The Business of Brand Management
Brand Management Library

Innovation via Brand Management.

Marken und ihr Management stellen sich aktuell anders dar, als das noch vor wenigen Jahren der Fall war. Beide müssen neu gedacht und entsprechend dieser neuen Ausgangslage konzipiert und genutzt werden. Wir denken, das hat vor allem zwei Gründe: Erstens muss sich die Marke aufgrund der veränderten Kommunikationslandschaft – internetbasierte, interaktive und zunehmend individualisierte und mobile Markenkommunikation – umfassend neu orientieren und strategisch wie operativ neu aufstellen. Der zweite Grund liegt, aus Perspektive der Unternehmen betrachtet, in der vollkommen neuen Art und Weise, wie Produkte entwickelt, gefertigt und vermarktet werden. Das gängige Schlagwort in Deutschland hierfür lautet Industrie 4.0. Praktisch verändert sich durch diesen Prozess (der das Adjektiv disruptiv ausnahmsweise einmal verdient) die Organisation und das Geschäftsmodell (und mit ihnen: die Wertschöpfung) praktisch aller Unternehmen – auch in den industriellen Branchen, die in Deutschland traditionell stark sind: Sie stellen sich um oder sterben.

DIE NEUE DIMENSION DER PRODUKTE.

In diesem neuen Kontext verändern sich auch die Rolle und Funktionen von Marke und Marketing. Vielleicht ist es einmal ganz reizvoll, den immer wieder beschworenen Paradigmenwechsel der Marke aus diesem Zusammenhang heraus zu beleuchten. Also nicht nur einfach nach neuen Kommunikationskanälen (why Instagram?) und verändertem Kunden- bzw. Nutzerverhalten (how to organize a customer journey?) zu fragen, sondern den neuen, veränderten Charakter von Produkten aller Art zu begreifen und von hier aus die aktuellen Funktionen und zukünftigen Potentiale der Marke zu bestimmen.

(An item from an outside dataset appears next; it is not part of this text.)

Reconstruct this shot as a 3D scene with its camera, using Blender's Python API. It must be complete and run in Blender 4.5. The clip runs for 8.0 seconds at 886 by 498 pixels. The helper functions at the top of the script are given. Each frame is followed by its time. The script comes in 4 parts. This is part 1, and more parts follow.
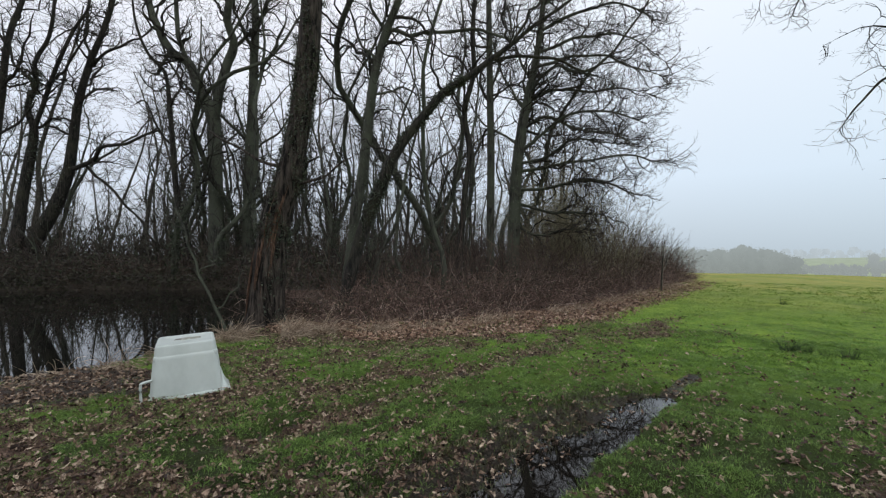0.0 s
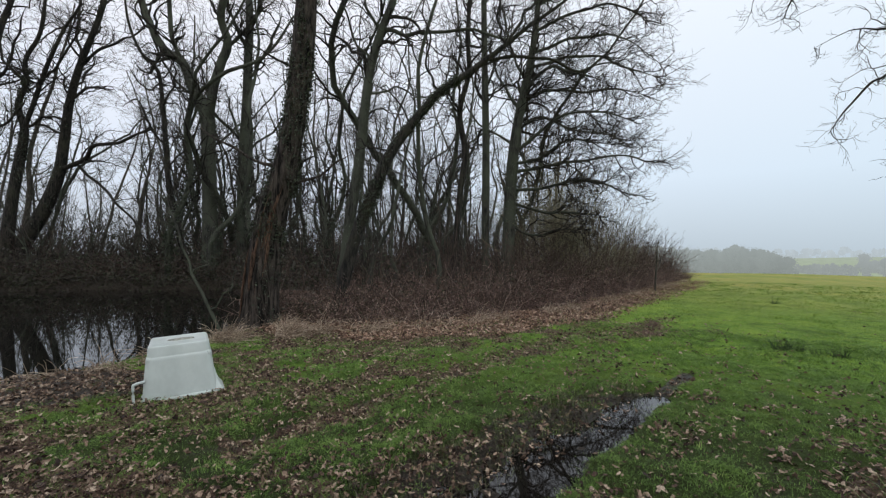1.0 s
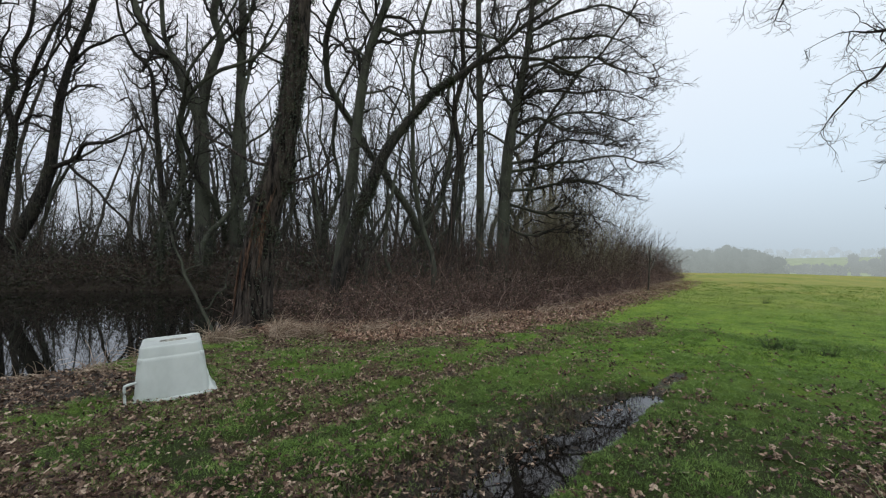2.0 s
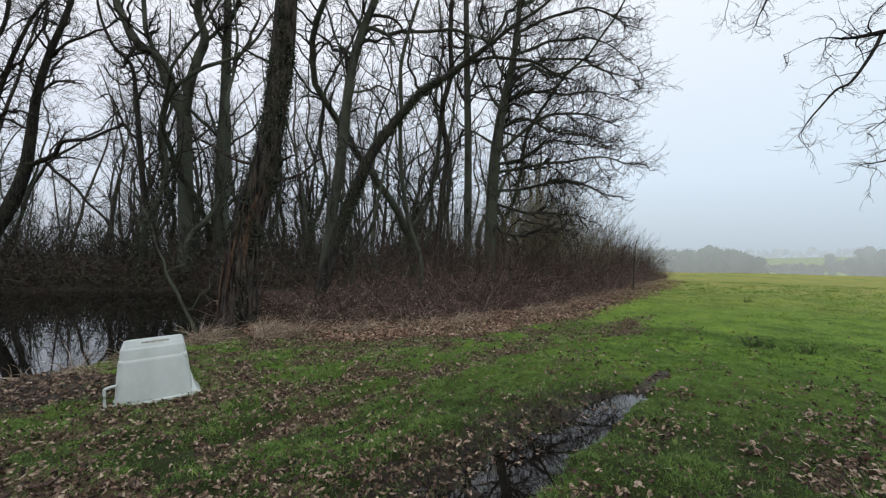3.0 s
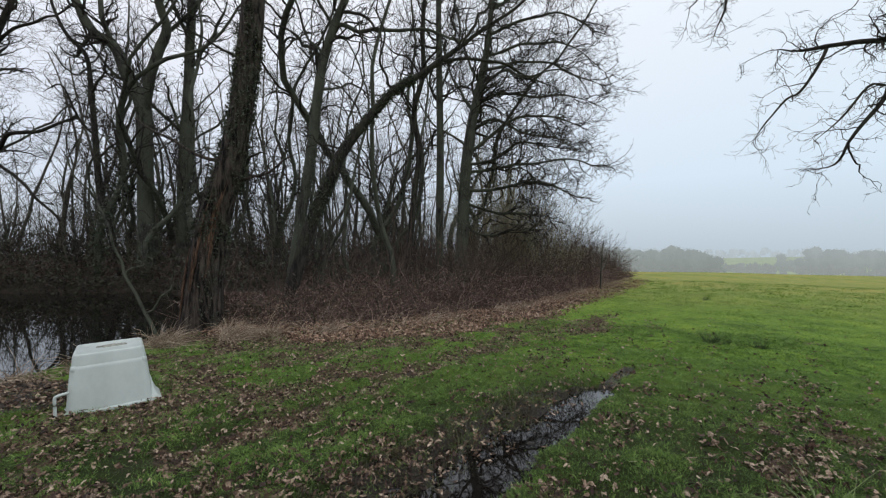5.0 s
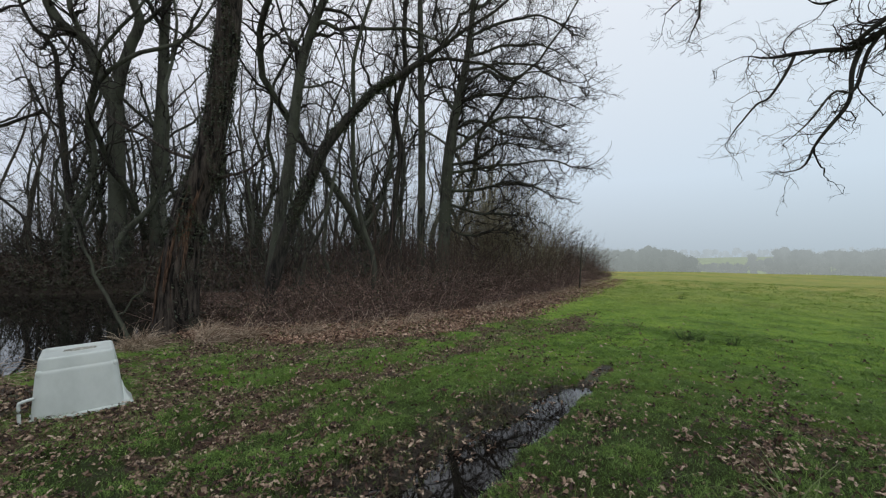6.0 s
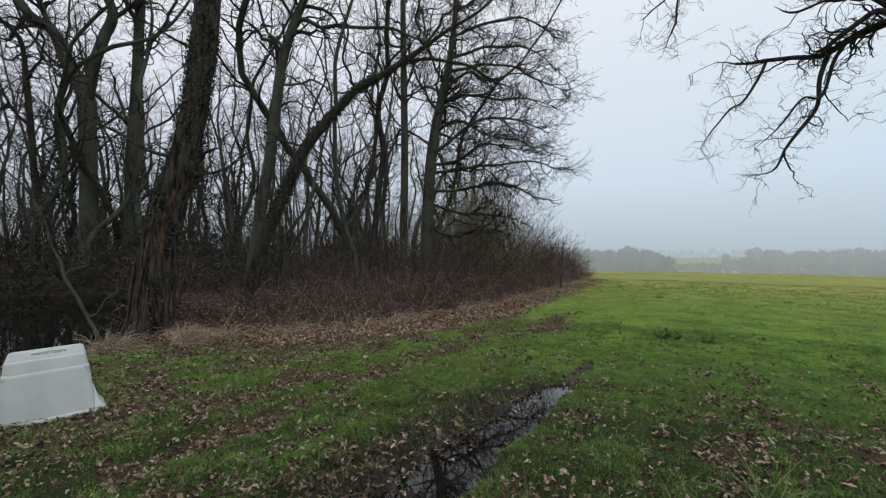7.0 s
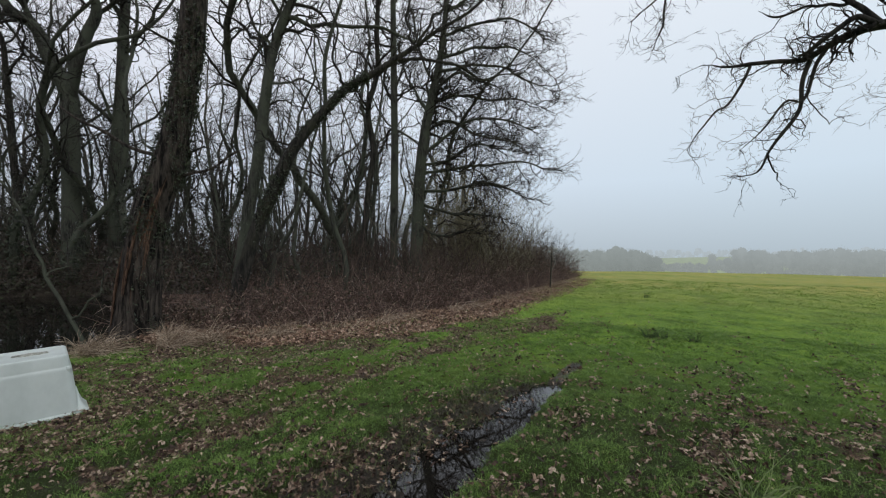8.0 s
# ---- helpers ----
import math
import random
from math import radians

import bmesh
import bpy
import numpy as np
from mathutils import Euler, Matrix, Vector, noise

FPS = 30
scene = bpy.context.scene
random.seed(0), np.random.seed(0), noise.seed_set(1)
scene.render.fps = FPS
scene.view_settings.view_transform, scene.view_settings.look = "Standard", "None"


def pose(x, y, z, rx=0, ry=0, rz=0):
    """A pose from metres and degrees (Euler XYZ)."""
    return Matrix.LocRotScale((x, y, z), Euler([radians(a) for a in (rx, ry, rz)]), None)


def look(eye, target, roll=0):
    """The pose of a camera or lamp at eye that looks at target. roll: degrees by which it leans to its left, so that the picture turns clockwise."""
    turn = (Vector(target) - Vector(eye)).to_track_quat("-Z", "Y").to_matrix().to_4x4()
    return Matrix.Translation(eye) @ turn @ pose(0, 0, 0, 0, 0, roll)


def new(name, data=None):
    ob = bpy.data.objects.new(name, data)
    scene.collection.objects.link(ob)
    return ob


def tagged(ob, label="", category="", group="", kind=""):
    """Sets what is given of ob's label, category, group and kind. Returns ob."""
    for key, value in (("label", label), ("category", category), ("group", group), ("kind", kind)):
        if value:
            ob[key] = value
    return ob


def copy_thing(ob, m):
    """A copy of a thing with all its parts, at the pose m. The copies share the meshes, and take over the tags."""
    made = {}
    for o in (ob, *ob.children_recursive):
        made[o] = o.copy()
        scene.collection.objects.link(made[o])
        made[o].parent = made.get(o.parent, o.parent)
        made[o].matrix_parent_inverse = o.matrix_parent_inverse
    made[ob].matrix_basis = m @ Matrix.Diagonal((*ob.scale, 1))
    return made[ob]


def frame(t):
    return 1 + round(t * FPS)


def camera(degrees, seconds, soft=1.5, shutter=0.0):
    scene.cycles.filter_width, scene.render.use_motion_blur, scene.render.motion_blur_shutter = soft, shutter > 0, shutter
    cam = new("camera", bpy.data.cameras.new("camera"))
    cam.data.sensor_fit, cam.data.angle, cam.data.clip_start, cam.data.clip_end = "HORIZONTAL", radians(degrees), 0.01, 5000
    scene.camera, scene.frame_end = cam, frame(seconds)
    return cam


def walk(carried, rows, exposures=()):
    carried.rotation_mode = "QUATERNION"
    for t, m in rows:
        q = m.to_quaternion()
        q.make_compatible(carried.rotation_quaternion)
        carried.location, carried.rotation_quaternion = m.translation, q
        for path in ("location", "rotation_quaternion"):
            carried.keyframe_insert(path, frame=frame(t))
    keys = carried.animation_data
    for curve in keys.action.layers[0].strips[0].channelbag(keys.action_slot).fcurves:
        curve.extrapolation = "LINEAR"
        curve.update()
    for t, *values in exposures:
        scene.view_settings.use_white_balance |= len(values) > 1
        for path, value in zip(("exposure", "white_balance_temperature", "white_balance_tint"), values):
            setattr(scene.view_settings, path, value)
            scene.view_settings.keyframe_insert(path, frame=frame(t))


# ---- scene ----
R0 = 0.09                      # the arm turns about a point just behind the lens


def turn(yaw, pitch, roll):
    a = radians(yaw)
    return pose(-math.sin(a) * R0, math.cos(a) * R0 - R0, 1.6, 90 + pitch, roll, yaw)


PATH = [
    (0.0, turn(0.0, 0.85, -0.01)), (0.5, turn(-0.35, 0.84, -0.01)), (1.0, turn(-0.66, 0.84, 0.0)),
    (2.5, turn(-2.11, 0.85, -0.01)), (3.0, turn(-3.08, 0.84, -0.01)), (3.5, turn(-3.93, 0.84, -0.02)),
    (4.0, turn(-4.80, 0.84, -0.01)), (4.5, turn(-5.74, 0.83, -0.02)), (6.0, turn(-9.40, 0.83, -0.02)),
    (6.5, turn(-10.54, 0.84, -0.01)), (7.0, turn(-11.74, 0.85, -0.01)), (7.5, turn(-12.60, 0.85, -0.02)),
    (8.0, turn(-13.08, 0.86, 0.0)),
]
cam = camera(93.2, 8.0, soft=1.2)
walk(cam, PATH, exposures=[(0.0, 0.0), (4.5, 0.0), (6.0, -0.18), (8.0, -0.18)])

# ---------------------------------------------------------------- world and sun
world = bpy.data.worlds.new("overcast")
scene.world = world
world.use_nodes = True
wn, wl = world.node_tree.nodes, world.node_tree.links
wn.clear()
sky = wn.new("ShaderNodeTexSky")
sky.sky_type = "NISHITA"
sky.sun_disc = False
sky.sun_elevation, sky.sun_rotation = radians(24), radians(150)
sky.dust_density, sky.air_density = 4.0, 1.0
coord = wn.new("ShaderNodeTexCoord")
sep = wn.new("ShaderNodeSeparateXYZ")
wl.new(coord.outputs["Generated"], sep.inputs[0])
cloud = wn.new("ShaderNodeValToRGB")       # cloud deck, dimmer and greyer in the mist at the horizon
cloud.color_ramp.elements[0].position, cloud.color_ramp.elements[0].color = 0.0, (4.6, 5.3, 5.85, 1)
cloud.color_ramp.elements[1].position, cloud.color_ramp.elements[1].color = 0.5, (8.0, 8.45, 9.0, 1)
mid = cloud.color_ramp.elements.new(0.16)
mid.color = (6.4, 7.3, 8.2, 1)
wl.new(sep.outputs["Z"], cloud.inputs[0])
mixw = wn.new("ShaderNodeMix")
mixw.data_type = "RGBA"
mixw.inputs["Factor"].default_value = 0.94
wl.new(sky.outputs[0], mixw.inputs["A"])
wl.new(cloud.outputs[0], mixw.inputs["B"])
side = wn.new("ShaderNodeValToRGB")        # thinner, whiter cloud over the wood, bluer over the open field
side.color_ramp.elements[0].position, side.color_ramp.elements[0].color = 0.3, (1.03, 0.985, 1.0, 1)
side.color_ramp.elements[1].position, side.color_ramp.elements[1].color = 0.9, (0.97, 1.0, 1.02, 1)
half = wn.new("ShaderNodeMath")
half.operation = "MULTIPLY_ADD"
half.inputs[1].default_value, half.inputs[2].default_value = 0.5, 0.5
wl.new(sep.outputs["X"], half.inputs[0])
wl.new(half.outputs[0], side.inputs[0])
tint = wn.new("ShaderNodeMix")
tint.data_type, tint.blend_type = "RGBA", "MULTIPLY"
tint.inputs["Factor"].default_value = 1.0
wl.new(mixw.outputs["Result"], tint.inputs["A"])
wl.new(side.outputs[0], tint.inputs["B"])
bg = wn.new("ShaderNodeBackground")
bg.inputs["Strength"].default_value = 0.119
wl.new(tint.outputs["Result"], bg.inputs["Color"])
wout = wn.new("ShaderNodeOutputWorld")
wl.new(bg.outputs[0], wout.inputs[0])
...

Zugegeben: Das klingt im ersten Moment reichlich abstrakt. Ist es aber nicht. Denn Produkte aller Art (und vor allem die Art ihrer Nutzung) haben sich in der letzten Dekade wesentlich verändert – und verändern sich fortlaufend weiter. Für diese Hypothese (die in Wahrheit schon eine faktenbasierte Beobachtung ist) sprechen der weltweite Siegeszug des Internet und die hier maßgeblichen großen Konzerne und deren Geschäftsmodelle. Die digitale Transformation hat bereits die Sektoren Handel und Medien nachhaltig verändert, und Unternehmen wie Google, Amazon, Apple und Facebook stehen für den höchsten Marktwert und das dynamischste Wachstum im B2C-Konsumentenmarkt. Der Mehrzahl dieser Produkte – Anwendungen, Software, Apps – begegnen die User ausschließlich im Internet, wo sie vielleicht auf einem touchscreen noch tangibel, aber nichtsdestoweniger immateriell verortet sind und, was ihre Qualität, Funktionalität und Nützlichkeit anbelangt, sehr viel anders als klassische Produkte (gutes Material, solide und stabile Konstruktion und daher zuverlässig) beurteilt werden. Schon vor vielen Jahren vertrat der Managementtheoretiker Peter F. Drucker die These, die Kunden würden sich mehr für den Nutzen eines Produktes als für das Produkt selbst interessieren. Auch wenn das damals vielleicht noch nicht zutraf, hatte diese Beobachtung doch prophetische Züge: Für die Apps von heute trifft das allemal zu.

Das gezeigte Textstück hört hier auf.